DIRECTIONS FOR THIS TASK:
Your task is to transcribe all of the data below exactly, omitting the images.

--- Start DATASET EXCERPT ---

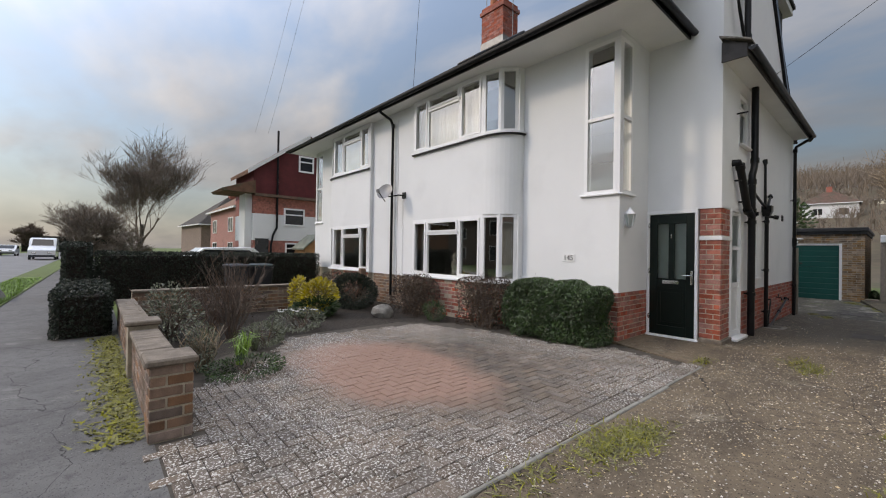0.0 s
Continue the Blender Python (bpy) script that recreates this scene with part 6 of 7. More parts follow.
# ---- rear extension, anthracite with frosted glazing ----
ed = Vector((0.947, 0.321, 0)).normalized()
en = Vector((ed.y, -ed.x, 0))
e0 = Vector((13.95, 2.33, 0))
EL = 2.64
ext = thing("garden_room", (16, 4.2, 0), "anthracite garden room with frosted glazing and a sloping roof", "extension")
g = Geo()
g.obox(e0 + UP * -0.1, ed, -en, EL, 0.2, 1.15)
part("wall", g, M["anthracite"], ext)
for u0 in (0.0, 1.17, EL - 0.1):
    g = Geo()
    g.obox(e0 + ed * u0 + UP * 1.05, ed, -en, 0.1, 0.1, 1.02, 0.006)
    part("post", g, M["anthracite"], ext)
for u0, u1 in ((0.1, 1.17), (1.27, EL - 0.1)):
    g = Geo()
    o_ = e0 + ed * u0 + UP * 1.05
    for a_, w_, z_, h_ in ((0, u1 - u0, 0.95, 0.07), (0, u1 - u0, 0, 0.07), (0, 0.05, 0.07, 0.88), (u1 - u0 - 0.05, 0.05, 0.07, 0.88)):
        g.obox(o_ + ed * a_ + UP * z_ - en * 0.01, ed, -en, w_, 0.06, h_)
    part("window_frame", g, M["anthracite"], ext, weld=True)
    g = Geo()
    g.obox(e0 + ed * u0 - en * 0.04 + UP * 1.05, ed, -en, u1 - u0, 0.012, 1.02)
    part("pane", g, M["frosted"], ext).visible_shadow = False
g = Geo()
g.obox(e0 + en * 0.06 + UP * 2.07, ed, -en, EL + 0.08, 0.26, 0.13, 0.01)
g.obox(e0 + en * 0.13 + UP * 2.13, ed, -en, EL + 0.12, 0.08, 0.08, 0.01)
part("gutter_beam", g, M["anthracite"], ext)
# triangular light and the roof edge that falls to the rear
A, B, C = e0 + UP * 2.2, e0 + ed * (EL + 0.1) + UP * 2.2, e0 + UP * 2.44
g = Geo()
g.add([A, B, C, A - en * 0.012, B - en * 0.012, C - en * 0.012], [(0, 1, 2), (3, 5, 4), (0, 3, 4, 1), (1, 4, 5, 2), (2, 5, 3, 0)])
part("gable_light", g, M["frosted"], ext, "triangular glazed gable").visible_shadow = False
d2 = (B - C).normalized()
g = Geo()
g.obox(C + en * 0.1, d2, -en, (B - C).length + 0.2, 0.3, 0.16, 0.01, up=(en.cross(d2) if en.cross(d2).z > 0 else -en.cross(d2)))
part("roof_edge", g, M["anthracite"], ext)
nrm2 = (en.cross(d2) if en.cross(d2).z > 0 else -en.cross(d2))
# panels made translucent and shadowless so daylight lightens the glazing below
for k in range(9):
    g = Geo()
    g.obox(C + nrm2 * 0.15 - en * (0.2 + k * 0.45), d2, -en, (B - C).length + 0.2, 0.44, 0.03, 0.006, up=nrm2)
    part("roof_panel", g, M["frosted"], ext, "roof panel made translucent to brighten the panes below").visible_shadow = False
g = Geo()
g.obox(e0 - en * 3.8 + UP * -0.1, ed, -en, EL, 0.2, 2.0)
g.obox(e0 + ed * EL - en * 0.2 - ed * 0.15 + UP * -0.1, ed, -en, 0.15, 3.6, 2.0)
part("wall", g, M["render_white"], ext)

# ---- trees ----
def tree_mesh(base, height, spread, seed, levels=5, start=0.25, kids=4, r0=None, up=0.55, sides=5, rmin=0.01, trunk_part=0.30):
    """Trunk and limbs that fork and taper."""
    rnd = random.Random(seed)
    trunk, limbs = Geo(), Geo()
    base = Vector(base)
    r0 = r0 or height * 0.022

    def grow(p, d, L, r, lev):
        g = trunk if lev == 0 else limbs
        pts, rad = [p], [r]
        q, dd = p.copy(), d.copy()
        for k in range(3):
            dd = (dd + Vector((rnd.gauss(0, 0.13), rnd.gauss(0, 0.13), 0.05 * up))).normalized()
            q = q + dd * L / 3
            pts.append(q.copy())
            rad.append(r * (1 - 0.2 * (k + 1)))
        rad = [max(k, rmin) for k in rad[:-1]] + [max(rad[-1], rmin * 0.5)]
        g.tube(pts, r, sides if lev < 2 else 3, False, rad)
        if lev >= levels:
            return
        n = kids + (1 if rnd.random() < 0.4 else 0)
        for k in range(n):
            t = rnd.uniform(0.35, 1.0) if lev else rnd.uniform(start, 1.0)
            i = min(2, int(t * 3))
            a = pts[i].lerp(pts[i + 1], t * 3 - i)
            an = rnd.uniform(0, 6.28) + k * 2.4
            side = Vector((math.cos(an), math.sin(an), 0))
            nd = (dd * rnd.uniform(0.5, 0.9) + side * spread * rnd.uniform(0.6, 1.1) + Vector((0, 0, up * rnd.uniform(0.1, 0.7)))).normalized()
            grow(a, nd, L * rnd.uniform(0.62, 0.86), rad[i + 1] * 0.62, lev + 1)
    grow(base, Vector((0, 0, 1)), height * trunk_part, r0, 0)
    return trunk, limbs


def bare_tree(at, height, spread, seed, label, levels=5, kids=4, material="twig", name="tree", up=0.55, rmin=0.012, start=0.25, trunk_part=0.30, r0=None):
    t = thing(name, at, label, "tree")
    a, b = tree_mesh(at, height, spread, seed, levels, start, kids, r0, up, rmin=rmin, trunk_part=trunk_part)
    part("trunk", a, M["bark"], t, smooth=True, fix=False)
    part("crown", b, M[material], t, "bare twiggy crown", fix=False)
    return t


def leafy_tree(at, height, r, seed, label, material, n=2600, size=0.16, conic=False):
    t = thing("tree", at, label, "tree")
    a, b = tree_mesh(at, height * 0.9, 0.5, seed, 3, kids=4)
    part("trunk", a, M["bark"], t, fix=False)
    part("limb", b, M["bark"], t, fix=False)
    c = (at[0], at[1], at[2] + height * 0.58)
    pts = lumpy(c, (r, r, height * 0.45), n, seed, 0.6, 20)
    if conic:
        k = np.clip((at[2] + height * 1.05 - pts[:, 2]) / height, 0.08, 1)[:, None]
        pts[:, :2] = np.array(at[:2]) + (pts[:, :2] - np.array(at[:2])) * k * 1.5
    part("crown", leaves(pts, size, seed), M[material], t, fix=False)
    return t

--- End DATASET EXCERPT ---

RESPONSE BELOW:
0.0 s
Continue the Blender Python (bpy) script that recreates this scene with part 6 of 7. More parts follow.
# ---- rear extension, anthracite with frosted glazing ----
ed = Vector((0.947, 0.321, 0)).normalized()
en = Vector((ed.y, -ed.x, 0))
e0 = Vector((13.95, 2.33, 0))
EL = 2.64
ext = thing("garden_room", (16, 4.2, 0), "anthracite garden room with frosted glazing and a sloping roof", "extension")
g = Geo()
g.obox(e0 + UP * -0.1, ed, -en, EL, 0.2, 1.15)
part("wall", g, M["anthracite"], ext)
for u0 in (0.0, 1.17, EL - 0.1):
    g = Geo()
    g.obox(e0 + ed * u0 + UP * 1.05, ed, -en, 0.1, 0.1, 1.02, 0.006)
    part("post", g, M["anthracite"], ext)
for u0, u1 in ((0.1, 1.17), (1.27, EL - 0.1)):
    g = Geo()
    o_ = e0 + ed * u0 + UP * 1.05
    for a_, w_, z_, h_ in ((0, u1 - u0, 0.95, 0.07), (0, u1 - u0, 0, 0.07), (0, 0.05, 0.07, 0.88), (u1 - u0 - 0.05, 0.05, 0.07, 0.88)):
        g.obox(o_ + ed * a_ + UP * z_ - en * 0.01, ed, -en, w_, 0.06, h_)
    part("window_frame", g, M["anthracite"], ext, weld=True)
    g = Geo()
    g.obox(e0 + ed * u0 - en * 0.04 + UP * 1.05, ed, -en, u1 - u0, 0.012, 1.02)
    part("pane", g, M["frosted"], ext).visible_shadow = False
g = Geo()
g.obox(e0 + en * 0.06 + UP * 2.07, ed, -en, EL + 0.08, 0.26, 0.13, 0.01)
g.obox(e0 + en * 0.13 + UP * 2.13, ed, -en, EL + 0.12, 0.08, 0.08, 0.01)
part("gutter_beam", g, M["anthracite"], ext)
# triangular light and the roof edge that falls to the rear
A, B, C = e0 + UP * 2.2, e0 + ed * (EL + 0.1) + UP * 2.2, e0 + UP * 2.44
g = Geo()
g.add([A, B, C, A - en * 0.012, B - en * 0.012, C - en * 0.012], [(0, 1, 2), (3, 5, 4), (0, 3, 4, 1), (1, 4, 5, 2), (2, 5, 3, 0)])
part("gable_light", g, M["frosted"], ext, "triangular glazed gable").visible_shadow = False
d2 = (B - C).normalized()
g = Geo()
g.obox(C + en * 0.1, d2, -en, (B - C).length + 0.2, 0.3, 0.16, 0.01, up=(en.cross(d2) if en.cross(d2).z > 0 else -en.cross(d2)))
part("roof_edge", g, M["anthracite"], ext)
nrm2 = (en.cross(d2) if en.cross(d2).z > 0 else -en.cross(d2))
# panels made translucent and shadowless so daylight lightens the glazing below
for k in range(9):
    g = Geo()
    g.obox(C + nrm2 * 0.15 - en * (0.2 + k * 0.45), d2, -en, (B - C).length + 0.2, 0.44, 0.03, 0.006, up=nrm2)
    part("roof_panel", g, M["frosted"], ext, "roof panel made translucent to brighten the panes below").visible_shadow = False
g = Geo()
g.obox(e0 - en * 3.8 + UP * -0.1, ed, -en, EL, 0.2, 2.0)
g.obox(e0 + ed * EL - en * 0.2 - ed * 0.15 + UP * -0.1, ed, -en, 0.15, 3.6, 2.0)
part("wall", g, M["render_white"], ext)

# ---- trees ----
def tree_mesh(base, height, spread, seed, levels=5, start=0.25, kids=4, r0=None, up=0.55, sides=5, rmin=0.01, trunk_part=0.30):
    """Trunk and limbs that fork and taper."""
    rnd = random.Random(seed)
    trunk, limbs = Geo(), Geo()
    base = Vector(base)
    r0 = r0 or height * 0.022

    def grow(p, d, L, r, lev):
        g = trunk if lev == 0 else limbs
        pts, rad = [p], [r]
        q, dd = p.copy(), d.copy()
        for k in range(3):
            dd = (dd + Vector((rnd.gauss(0, 0.13), rnd.gauss(0, 0.13), 0.05 * up))).normalized()
            q = q + dd * L / 3
            pts.append(q.copy())
            rad.append(r * (1 - 0.2 * (k + 1)))
        rad = [max(k, rmin) for k in rad[:-1]] + [max(rad[-1], rmin * 0.5)]
        g.tube(pts, r, sides if lev < 2 else 3, False, rad)
        if lev >= levels:
            return
        n = kids + (1 if rnd.random() < 0.4 else 0)
        for k in range(n):
            t = rnd.uniform(0.35, 1.0) if lev else rnd.uniform(start, 1.0)
            i = min(2, int(t * 3))
            a = pts[i].lerp(pts[i + 1], t * 3 - i)
            an = rnd.uniform(0, 6.28) + k * 2.4
            side = Vector((math.cos(an), math.sin(an), 0))
            nd = (dd * rnd.uniform(0.5, 0.9) + side * spread * rnd.uniform(0.6, 1.1) + Vector((0, 0, up * rnd.uniform(0.1, 0.7)))).normalized()
            grow(a, nd, L * rnd.uniform(0.62, 0.86), rad[i + 1] * 0.62, lev + 1)
    grow(base, Vector((0, 0, 1)), height * trunk_part, r0, 0)
    return trunk, limbs


def bare_tree(at, height, spread, seed, label, levels=5, kids=4, material="twig", name="tree", up=0.55, rmin=0.012, start=0.25, trunk_part=0.30, r0=None):
    t = thing(name, at, label, "tree")
    a, b = tree_mesh(at, height, spread, seed, levels, start, kids, r0, up, rmin=rmin, trunk_part=trunk_part)
    part("trunk", a, M["bark"], t, smooth=True, fix=False)
    part("crown", b, M[material], t, "bare twiggy crown", fix=False)
    return t


def leafy_tree(at, height, r, seed, label, material, n=2600, size=0.16, conic=False):
    t = thing("tree", at, label, "tree")
    a, b = tree_mesh(at, height * 0.9, 0.5, seed, 3, kids=4)
    part("trunk", a, M["bark"], t, fix=False)
    part("limb", b, M["bark"], t, fix=False)
    c = (at[0], at[1], at[2] + height * 0.58)
    pts = lumpy(c, (r, r, height * 0.45), n, seed, 0.6, 20)
    if conic:
        k = np.clip((at[2] + height * 1.05 - pts[:, 2]) / height, 0.08, 1)[:, None]
        pts[:, :2] = np.array(at[:2]) + (pts[:, :2] - np.array(at[:2])) * k * 1.5
    part("crown", leaves(pts, size, seed), M[material], t, fix=False)
    return t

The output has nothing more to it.